Плюс казенное жилье, плюс дрова на зиму. Академиков насчитывалось несколько десятков, адъюнктов — до полутора сотен. Суммарные затраты на их содержание равнялись или даже превышали затраты на всю систему образования. Академию разместили в конфискованном за взятки доме барона Шафирова на нынешней Петроградской стороне, жили академики в основном по соседству, с местным населением предпочитали не общаться, русского языка не знали.
Житье этих иностранцев в Петербурге не было легким и безоблачным: их огромное жалованье то и дело задерживали, ограничивали перемещения, общение с внешним миром, получение архивных документов, карт и всего прочего — всё опасались, что какие-то секретные или просто не в лучшем виде рисующие Россию сведения просочатся через них за границу. Лет пятнадцать спустя Эйлер, только-только перебравшийся из России в Пруссию, на приеме во дворце извинялся перед королевой-матерью за свою немногословность: «Я только что из страны, где за лишнее слово могут повесить». Вешать иностранного академика, пожалуй, все-таки не стали бы, но неосторожные высказывания и правда могли бы ему дорого стоить.
Теперь мы можем с гордостью рассказывать, что математик Леонард Эйлер, например, главные свои открытия сделал, будучи петербургским академиком. Вот только Россия к научным заслугам Эйлера имеет то единственное отношение, что она купила их за бешеные деньги из одного лишь тщеславия, подобно тому как некоторые известные «инноваторы» покупают драгоценные яйца.
Далеко не сразу до российских властей дошла простая, казалось бы, мысль, что наличие в стране Леонарда Эйлера и заведений под вывесками «академия» и «университет» само по себе еще не свидетельствует о наличии в ней фундаментальной науки. Всегда найдется хотя бы один залетный гений или хотя бы один самородок вроде Ломоносова. Но вербовать без конца залетных гениев — никаких бюджетов не напасешься, а полагаться на самородков — так не напасешься ломоносовых. Ровно об этом — знаменитая цитата из ломоносовской оды про ученых, «которых ожидает Отечество от недр своих и видеть таковых желает, каких зовет от стран чужих». Ни бешеные деньги, выделенные Петром на Петербургскую академию, ни приезд Леонарда Эйлера не помогли российской земле нарожать «собственных Платонов и быстрых разумом Невтонов».
Теперь попробуем сделать из этого исторического анекдота какие-нибудь выводы.

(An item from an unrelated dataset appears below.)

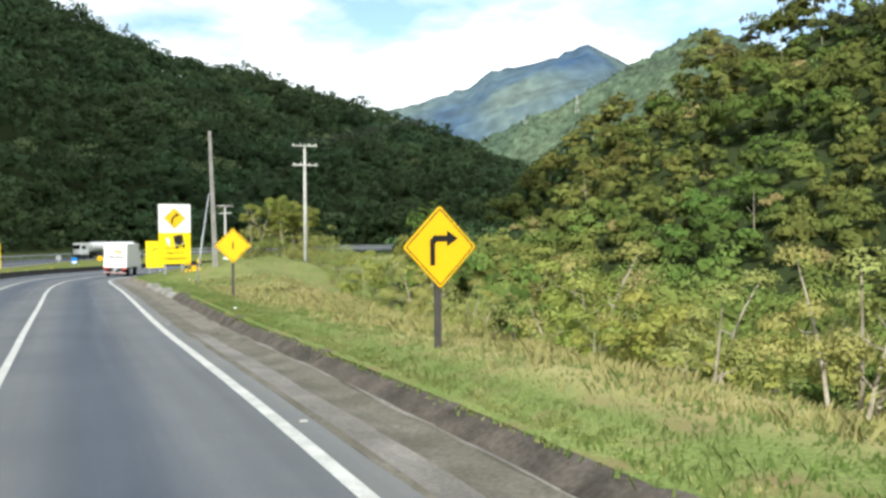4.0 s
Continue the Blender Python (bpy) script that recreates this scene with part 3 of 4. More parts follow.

Понятное дело, что уроки XVIII века не слишком приближают нас к ответу на вопрос, как надо возрождать российскую науку в XXI веке. Но это прекрасный пример того, как не надо это делать.
Никакая академия, то бишь сообщество профессионалов фундаментальной науки, не может быть эффективна в качестве «ученой колонии». И в XVIII, и в XXI веке залог развития науки — не вымученный импорт умов, а их свободное обращение. Мало чести стране, отсыпавшей мешок золота Эйлеру и несколько лет числившейся местом его проживания. А вот славу Ильи Мечникова с полным правом делят две страны: в России он получил образование, приступил к научным занятиям и открыл фагоцитоз, а во Франции на основании в том числе и этого открытия разработал теорию иммунитета, за которую и получил Нобелевскую премию 1908 года.
Великая научная держава — это не та, которая смогла «купить» Леонарда Эйлера или Андрея Гейма. А та, в которую Эйлер или Гейм сам захотел приехать, чтобы создать здесь лабораторию или возглавить университетскую кафедру. И «мешки золота» тут — дело десятое.